Sanders Should Stop Undermining Trust in the Democratic Party

Don’t complain that the nomination was rigged just because you lost.

Vermont senator Bernie Sanders makes a speech in Brooklyn, New York, April 8, 2016
Vermont senator Bernie Sanders makes a speech in Brooklyn, New York, April 8, 2016 (Timothy Krause)

Bernie Sanders is at it again, alleging that the 2016 Democratic primary was “rigged” against him.
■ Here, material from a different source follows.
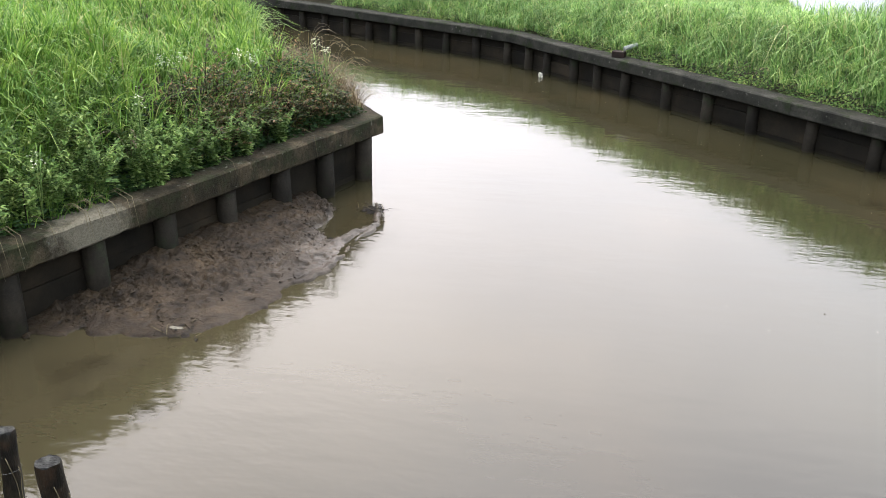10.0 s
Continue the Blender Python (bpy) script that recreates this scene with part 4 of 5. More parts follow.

It wasn’t, and Sanders should stop saying so. At a time when Donald Trump is calling the legitimacy of academia, science, the news media, the FBI, NATO and other multilateral organizations into question, the last thing the left needs to do is undermine trust in more institutions.

“Some people”

Asked by NBC News if he would support the 2020 Democratic nominee, whoever that might be, Sanders said,

Some people say that maybe if the system was not rigged against me, I would have won the nomination.

I’m sure “some people” do, but they’re wrong.

Either Sanders knows it and he’s lending credence to conspiracy theories in order to help his current presidential bid. Or he really believes it.

Either would be disqualifying.

Rules

Hillary Clinton won the Democratic nomination fair and square with 55 percent of the primary vote against 43 percent for Sanders.

Many prominent Democrats, including many who would serve as superdelegates at the nominating convention, endorsed Clinton early on, arguably giving her a head’s up. But that’s part of the process. The Democratic Party — to which Sanders doesn’t even belong; he groups with the Democrats in the United States Senate but is officially an independent — is free to create whatever rules it wants for selecting its presidential candidate.

You can argue against superdelegates. You can argue that the whole nomination should be more democratic and that neither elected officials nor interest groups, like organized labor and environmental organizations, should have an outsized influence. But don’t call the game “rigged” just because you lost.